The infantry figures in this shot are all S-Range (I think).
This photo shows the French right as the Bavarians near their
objective. They are supported in the centre by French infantry.
The French left flank. These units are all under the command
of Davout. They are pushing up through difficult terrain
(mostly woods). Not much use for artillery or cavalry here.
The Austrian line looks solid and determined and I'm sure they
must have had a few maxim guns because their fire was pretty
devastating (I discovered to my cost that Austrian infantry use
5 dice when firing rather than the usual 4!).
This is about as far as I got before my units started to melt away
and Goya began to rack up an impressive VP score.
For one brief moment Tony managed to take Unterlaichling
again - but it was only brief.

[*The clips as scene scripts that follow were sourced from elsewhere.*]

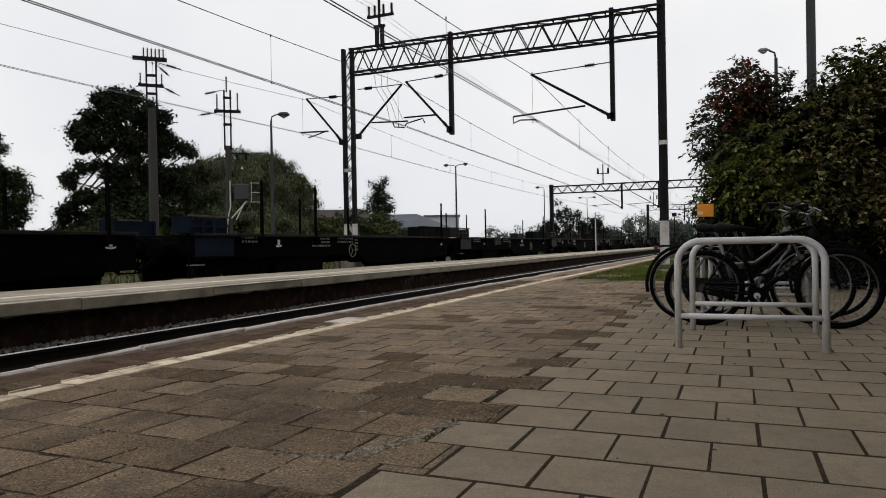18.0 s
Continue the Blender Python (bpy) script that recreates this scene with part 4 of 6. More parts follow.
for i, (x, y, w, h) in enumerate(((-30.4, 42, 2.0, 2.8), (-29.6, 43.5, 1.9, 2.5), (-29.6, 45.5, 2.0, 3.0), (-29.8, 47.5, 2.2, 3.5), (-28.8, 48.5, 2.2, 3.5), (-28.4, 50.5, 2.2, 3.6), (-27.9, 52.5, 2.3, 3.7), (-27.3, 54.5, 2.2, 2.5), (-27.0, 56.5, 2.0, 1.8), (-26.0, 58, 2.0, 1.2),
                                  (-31.5, 40, 2.4, 2.2), (-28.0, 36.0, 1.8, 1.2), (-30.5, 30, 2.6, 2.0), (-34, 26.5, 2.6, 1.7), (-27, 31.5, 1.6, 1.1), (-31.0, 25.4, 1.6, 2.0), (-31.0, 27.2, 1.7, 2.6), (-31.2, 28.7, 2.0, 4.1), (-31.0, 30.5, 2.0, 4.3), (-30.4, 32.4, 2.0, 4.4), (-29.8, 34.2, 2.0, 4.3), (-29.2, 36.0, 2.0, 4.1), (-29.0, 38.0, 1.9, 3.9), (-36.5, 28.5, 2.4, 2.3), (-24.5, 72, 3.0, 1.4), (-22.5, 84, 3.0, 1.3), (-30.5, 64, 3.0, 1.9))):
    tree("low scrubby green bush in the rough grass", (x, y, 0.1), [(0, 0, h * 0.42, w, w, h * 0.55), (w * 0.5, 0.3, h * 0.35, w * 0.6, w * 0.6, h * 0.4)],
         M_LEAF_LOW if i in (2, 3, 5, 6, 7, 8, 9, 11) else M_LEAF_BUSH, 0.20, 900, 9, 0.32, 60 + i, (h * 0.6, 0.06), category="bush", name="bush", limbs=3, shell=0.5, lobes=70)
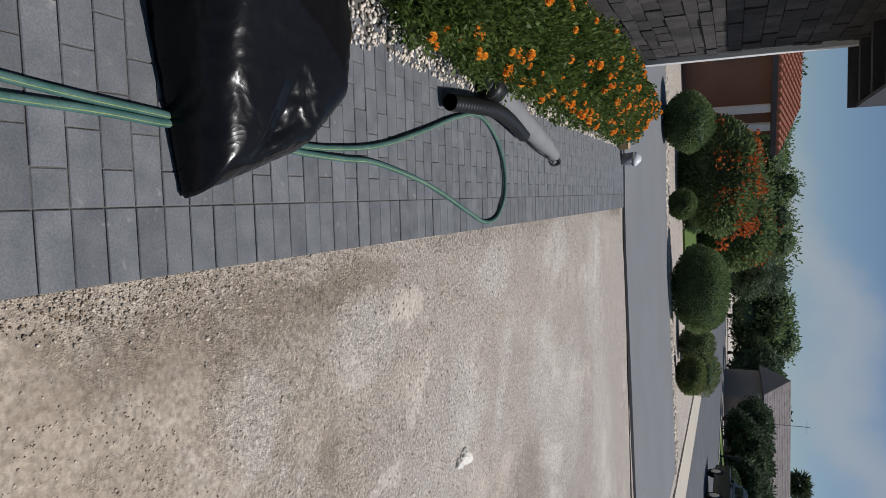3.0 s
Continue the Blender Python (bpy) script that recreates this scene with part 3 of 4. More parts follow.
def rock(name, at, size, mat, label, seed):
    bm = bmesh.new()
    bmesh.ops.create_icosphere(bm, subdivisions=3, radius=1)
    for v in bm.verts:
        k = 1 + 0.35 * noise.noise(v.co * 1.3 + Vector((seed, 0, 0))) + 0.12 * noise.noise(v.co * 4 + Vector((0, seed, 0)))
        v.co = Vector((v.co.x * size[0] * k, v.co.y * size[1] * k, v.co.z * size[2] * k))
    ob = part(name, bm, mat)
    ob.location = (at[0], at[1], lv(*at) - 0.028 + size[2] * 0.55)
    tagged(ob, label, "rock")
    return ob


rock("white_rock", (1.70, 5.37), (0.052, 0.088, 0.03), M["chalk"], "chalky white broken rock lying on the gravel lot", 2).rotation_euler[2] = -0.5
rock("white_rock", (1.70, 5.235), (0.034, 0.045, 0.022), M["chalk"], "small chalky white rock chip on the gravel lot", 5)
rock("dark_rock", (3.12, 6.65), (0.045, 0.035, 0.016), M["dark_rock"], "dark brown clod beside a small hollow in gravel", 9)
rock("dark_rock", (3.20, 6.74), (0.03, 0.035, 0.015), M["dark_rock"], "small dark brown clod on the gravel lot", 12)
twig = new("twig", mesh_of("twig", *tube(spline([(2.03, 4.15, -0.026), (2.0, 4.13, -0.023), (1.97, 4.13, -0.024), (1.94, 4.11, -0.027)], 4), [0.003] * 13, 5), M["bark"]))
tagged(twig, "thin dry brown twig lying on the gravel", "twig")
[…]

The French units in the centre
were unable to make any further headway .
With our infantry a spent force Tony led a mad dash with our
cavalry against the Austrian left. Spectacular, but it was
never going to turn the tide.

Tony had come up with a clever rule amendment that allowed us to play the game without using any cards. The result was play that felt much more like a conventional wargame than the usual C&CN affair.

Marshal Davout now with added gloss.

As for marshal Davout, well he didn’t exactly excel but I have decided to spare him from the bleach bath anyway and, after a touch-up to his paint work, he has been deemed fit to join my other French commanders.